• **DATA**:
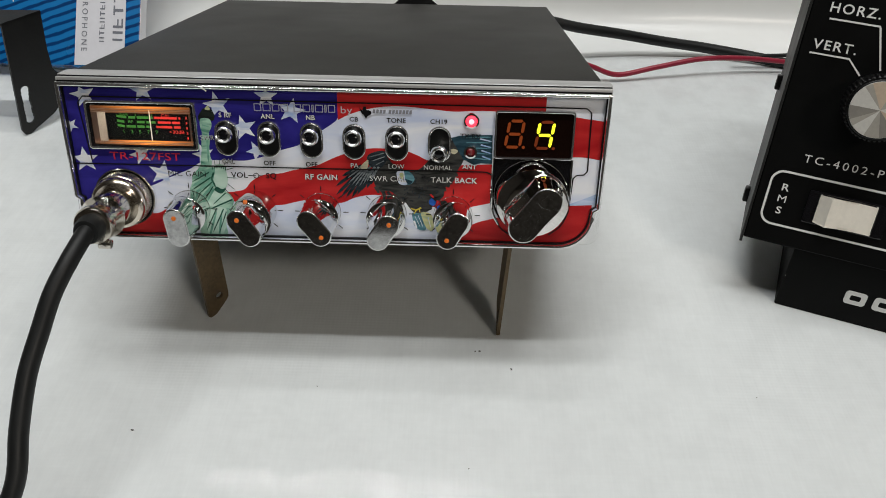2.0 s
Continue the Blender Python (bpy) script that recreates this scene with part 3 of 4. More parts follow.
def spread_print():
    """A plain charcoal form with spread dark strips on both sides and small bright patches."""
    petrol = cloth_print("print_petrol", (0.035, 0.085, 0.115), (0.010, 0.026, 0.040), 190, 20)
    slate = cloth_print("print_slate_blue", (0.030, 0.040, 0.048), (0.008, 0.011, 0.015), 220, 40)
    cream = cloth_print("print_cream", (0.66, 0.60, 0.42), (0.44, 0.42, 0.30), 200, 30)
    body = [(14.0, -8.6), (13.6, -4.0), (15.4, -0.6), (18.4, 1.6), (21.5, -1.8), (25.0, -3.6), (28.6, -4.3), (31.7, -2.9), (35.3, 0.8), (38.4, 3.4), (41.0, 6.7), (46.2, 9.6), (49.0, 6.7), (47.8, 0.9), (45.2, -3.9), (44.4, -6.9), (41.8, -8.9), (40.8, -11.2), (40.2, -14.3), (37.4, -15.6), (35.8, -19.0), (32.4, -21.0), (28.8, -20.4), (26.1, -16.8), (22.9, -14.4), (20.2, -12.4), (15.7, -11.8)]
    part("print_shape", patch(body, L3), PRINT_DARK, plate, "charcoal printed shape with ragged edge", None)
    rough = random.Random(5)
    bm = bmesh.new()
    for (x0, z0), (x1, z1), count in (((41.8, -8.4), (37.2, -15.4), 11), ((35.8, -18.6), (27.5, -18.6), 9), ((26.0, -16.4), (15.0, -11.6), 12), ((45.0, -4.4), (41.6, -8.8), 6)):
        for i in range(count):
            k = (i + rough.random()) / count
            x, z = x0 + (x1 - x0) * k, z0 + (z1 - z0) * k
            blade((x - 0.5) * 0.001, (z + 0.9) * 0.001, (x + rough.uniform(0.0, 1.3)) * 0.001, (z - rough.uniform(0.5, 1.8)) * 0.001, rough.uniform(0.0008, 0.0017), L3 - 0.000002 * i, bm)
    part("print_shape", bm, PRINT_DARK, plate, "charcoal printed ragged strips", None)
    bm = bmesh.new()
    for i in range(46):
        x, z = rough.uniform(24.5, 38.5), rough.uniform(-17.5, -6.0)
        blade(x * 0.001, z * 0.001, (x + rough.uniform(-0.6, 0.6)) * 0.001, (z - rough.uniform(0.5, 1.2)) * 0.001, rough.uniform(0.0002, 0.0005), L4 + 0.00002, bm)
    part("print_shape", bm, slate, plate, "darker printed flecks", None)
    tips = [(2.0, -6.9), (-0.5, -11.0), (-0.4, -14.4), (1.4, -15.3), (3.2, -15.6), (5.4, -15.6), (7.6, -14.2), (9.4, -12.4), (11.4, -11.4), (12.8, -10.0)]
    dark, light = bmesh.new(), bmesh.new()
    for i, (x1, z1) in enumerate(tips):
        k = i / (len(tips) - 1)
        x0, z0 = 9.6 + 5.2 * k, -2.6 - 1.6 * k
        blade(x0 * 0.001, z0 * 0.001, x1 * 0.001, z1 * 0.001, 0.0015, L3 - 0.00003 - i * 0.000003, dark)
        mx, mz = x0 + 0.60 * (x1 - x0), z0 + 0.60 * (z1 - z0)
        blade((x0 + 0.1 * (x1 - x0) + 0.25) * 0.001, (z0 + 0.1 * (z1 - z0) + 0.1) * 0.001, (mx + 0.3) * 0.001, (mz + 0.15) * 0.001, 0.0006, L4 - 0.00004, light)
    for x0, z0, x1, z1, w in ((13.0, -2.6, 10.4, -5.4, 0.9), (14.6, -2.8, 12.2, -6.2, 1.0), (16.0, -2.8, 14.0, -6.0, 0.8)):
        blade(x0 * 0.001, z0 * 0.001, x1 * 0.001, z1 * 0.001, w * 0.001, L4 - 0.00006, light)
    part("print_shape", dark, slate, plate, "dark printed spread strips", None)
    part("print_shape", light, PRINT_GREY, plate, "grey printed streaks", None)
    part("print_shape", patch([(11.6, 1.0), (14.4, 2.9), (18.3, 3.3), (19.0, 0.0), (16.4, -3.4), (12.8, -2.8)], L3 - 0.00003), slate, plate, "dark slate printed patch", None)
    part("print_shape", strokes([(18.0, 2.6, 12.4, 0.9, 0.4), (18.2, 1.2, 13.4, -0.6, 0.4), (18.0, -0.4, 14.6, -2.2, 0.4)], L4 - 0.00003), PRINT_GREY, plate, "grey printed streaks", None)
    part("print_shape", patch([(8.6, -3.7), (10.2, -1.6), (12.1, -0.2), (11.8, -3.2), (10.6, -3.9)], L4 - 0.00004), cream, plate, "cream printed patch", None)
    part("print_shape", patch([(42.6, 9.0), (46.0, 9.9), (50.0, 10.2), (57.9, 10.5), (58.2, -0.6), (54.0, -0.4), (51.4, -1.2), (47.4, 0.9), (45.0, 5.0)], L3 - 0.00003, None, 1), petrol, plate, "dark teal printed strips", None)
    rows = [(48.0 + 0.4 * k, 9.3 - 1.9 * k, 57.9, 9.7 - 2.2 * k, 0.5) for k in range(5)]
    part("print_shape", strokes(rows, L4 - 0.00002), PRINT_TEAL, plate, "teal printed streaks", None)
    rows = [(53.4 + 0.3 * k, 8.9 - 2.2 * k, 57.9, 7.9 - 2.3 * k, 0.55) for k in range(4)]
    part("print_shape", strokes(rows, L4 - 0.00004), PRINT_SKY, plate, "pale blue printed streaks", None)
    part("print_shape", patch([(41.9, 4.0), (43.6, 4.9), (45.4, 4.1), (44.0, 2.8)], L4 - 0.00004), cream, plate, "cream printed patch", None)
    part("print_shape", patch([(25.2, -4.2), (27.9, -4.8), (29.4, -7.2), (28.0, -9.3), (25.6, -9.0)], L4 - 0.00002), PRINT_TEAL, plate, "teal printed spot", None)
    part("print_shape", patch([(25.6, -7.2), (27.6, -7.8), (28.6, -8.4), (27.6, -9.4), (25.8, -8.8)], L4 - 0.00004), petrol, plate, "dark teal printed shade", None)
    part("print_shape", patch([(22.8, -4.5), (25.2, -4.1), (25.8, -7.5), (26.6, -9.5), (23.8, -9.4), (22.8, -6.8)], L4 - 0.00005), PRINT_STAR, plate, "white printed spot", None)
    part("print_shape", patch([(23.7, -5.3), (25.1, -4.9), (25.2, -7.7), (24.2, -6.9)], L4 - 0.00007), PRINT_YELLOW, plate, "yellow printed spot", None)
    part("print_shape", patch([(28.6, -20.8), (31.0, -21.0), (33.0, -21.6), (34.0, -26.0), (33.3, -28.0), (30.3, -27.2), (29.0, -24.7)], L4 - 0.00002), PRINT_TEAL, plate, "teal printed patch", None)
    part("print_shape", patch([(32.0, -20.6), (35.8, -21.2), (36.9, -25.4), (36.3, -28.2), (34.0, -26.8), (32.6, -23.6)], L4 - 0.00003), PRINT_YELLOW, plate, "yellow printed patch", None)
    part("print_shape", strokes([(29.6, -22.2, 31.6, -26.6, 0.22), (30.8, -21.8, 33.0, -27.2, 0.2), (29.2, -24.0, 30.4, -27.2, 0.8), (34.6, -22.4, 35.8, -27.0, 0.3)], L4 - 0.00005), PRINT_STAR, plate, "white printed streaks", None)
    part("print_shape", strokes([(28.0, -19.0, 30.2, -19.7, 0.55), (32.0, -18.6, 29.6, -19.9, 0.7), (30.4, -19.4, 29.0, -21.4, 0.45), (31.2, -19.2, 31.6, -20.8, 0.4)], L4 - 0.00007), cloth_print("print_amber", (0.66, 0.52, 0.06), (0.44, 0.36, 0.08), 200, 10), plate, "yellow printed fork", None)
    part("print_shape", patch([(35.0, -15.6), (36.2, -14.7), (37.6, -15.9), (37.0, -17.6), (35.3, -17.3)], L4 - 0.00002), cloth_print("print_mid_blue", (0.03, 0.13, 0.52), (0.01, 0.05, 0.24), 160, 10), plate, "blue printed patch", None)
    part("print_shape", strokes([(35.4, -13.2, 36.8, -14.6, 0.7)], L4 - 0.00002), PRINT_RED, plate, "red printed fleck", None)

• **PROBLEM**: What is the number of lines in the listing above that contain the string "with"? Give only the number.

• **COMPLETED EXERCISE**: 3